## Given information:
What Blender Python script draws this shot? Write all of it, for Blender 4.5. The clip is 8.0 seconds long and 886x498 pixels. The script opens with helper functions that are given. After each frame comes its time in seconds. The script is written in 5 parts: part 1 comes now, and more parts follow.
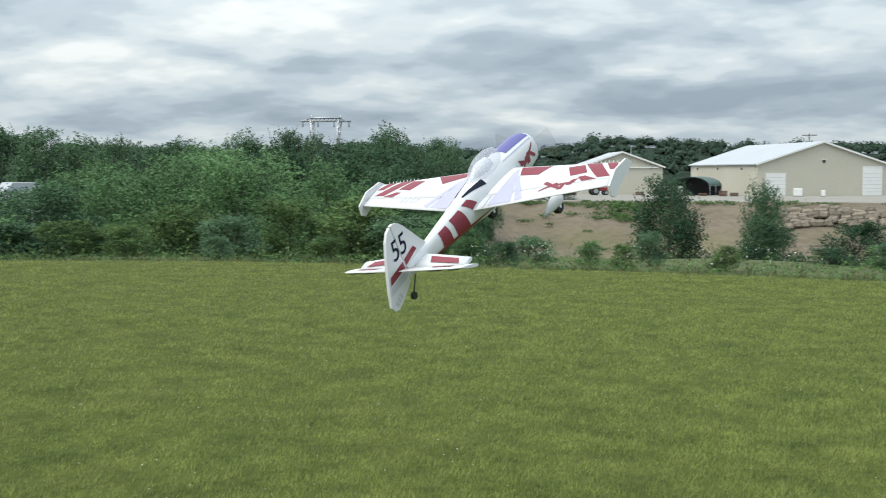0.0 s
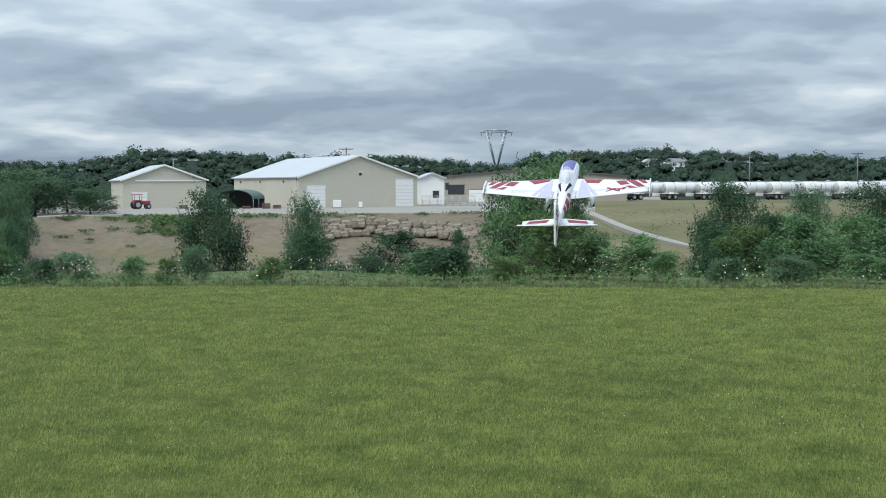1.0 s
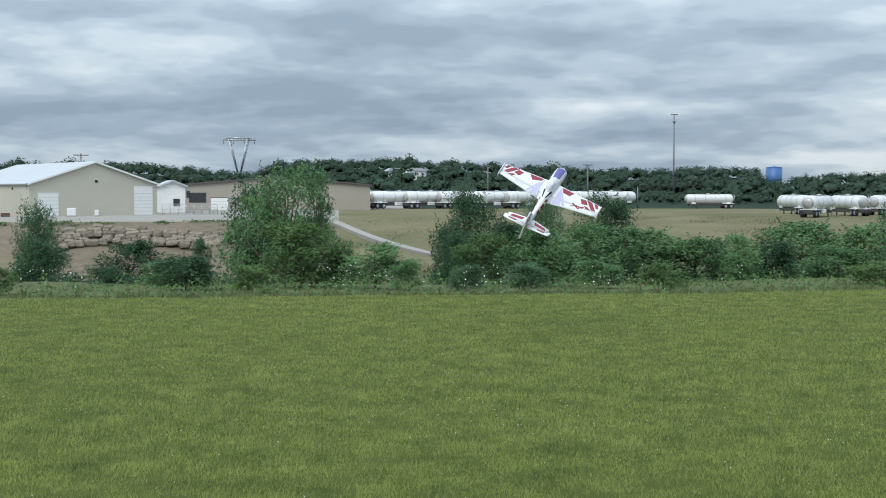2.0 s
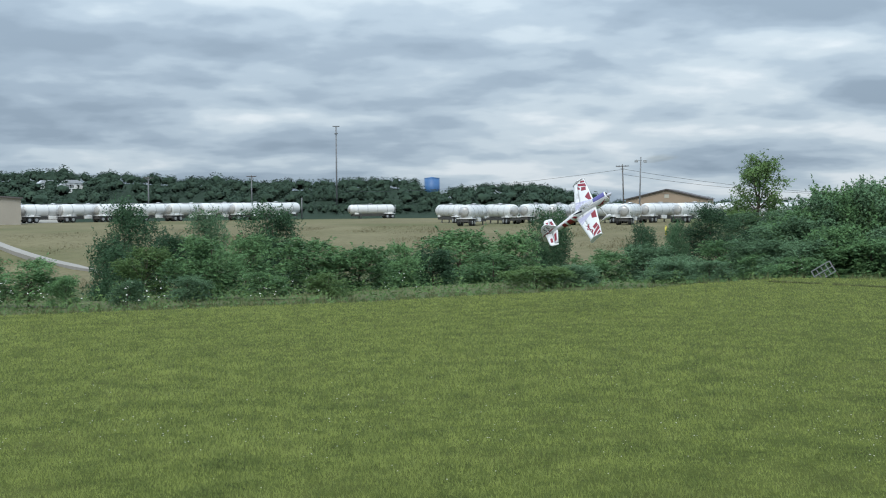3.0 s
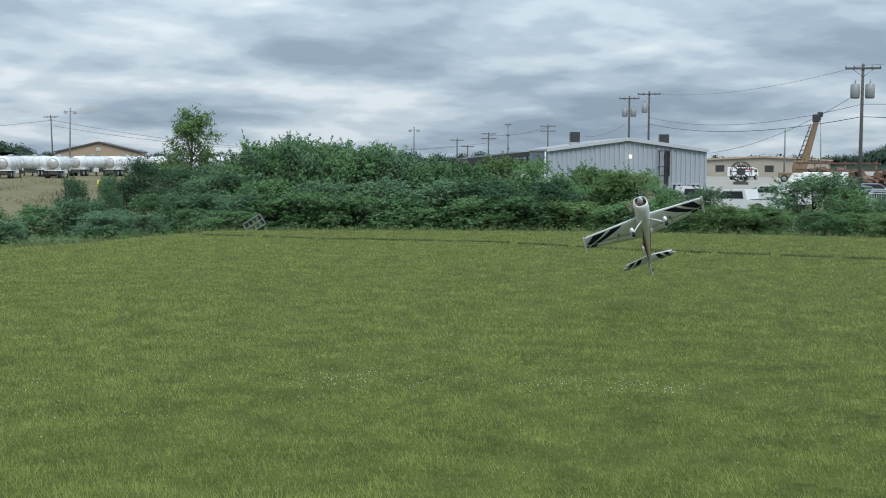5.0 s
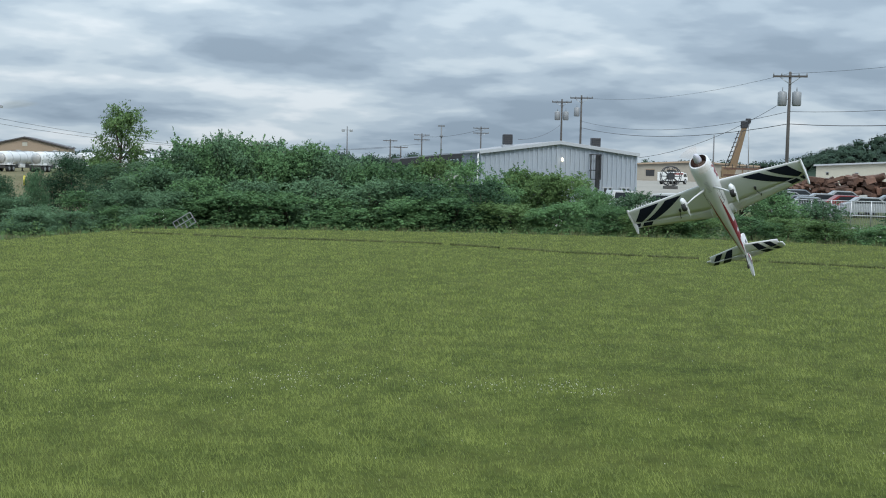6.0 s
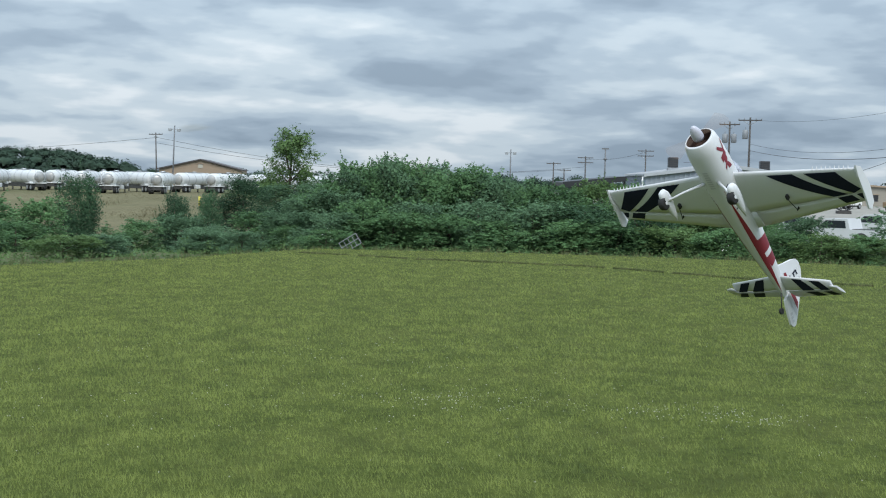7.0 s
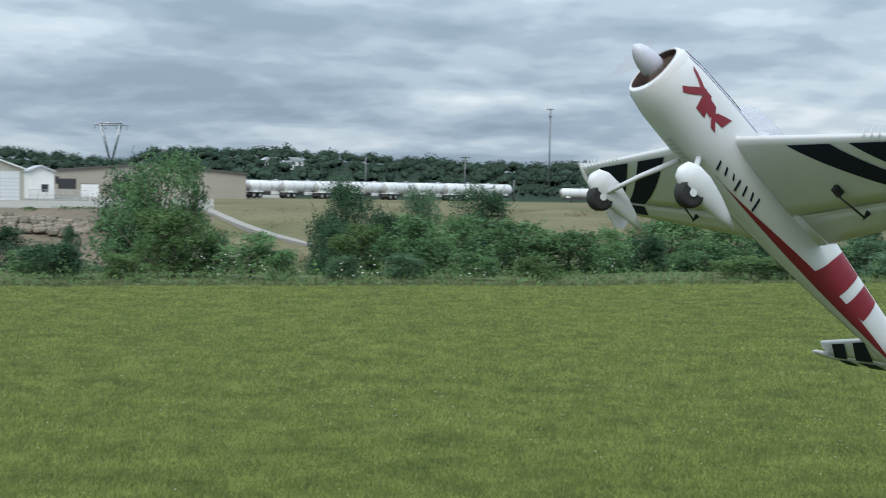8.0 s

## Task requirements:
Please write out all the data again word for word, but not the pictures.

## Solution for this problem:
What Blender Python script draws this shot? Write all of it, for Blender 4.5. The clip is 8.0 seconds long and 886x498 pixels. The script opens with helper functions that are given. After each frame comes its time in seconds. The script is written in 5 parts: part 1 comes now, and more parts follow.
0.0 s
1.0 s
2.0 s
3.0 s
5.0 s
6.0 s
7.0 s
8.0 s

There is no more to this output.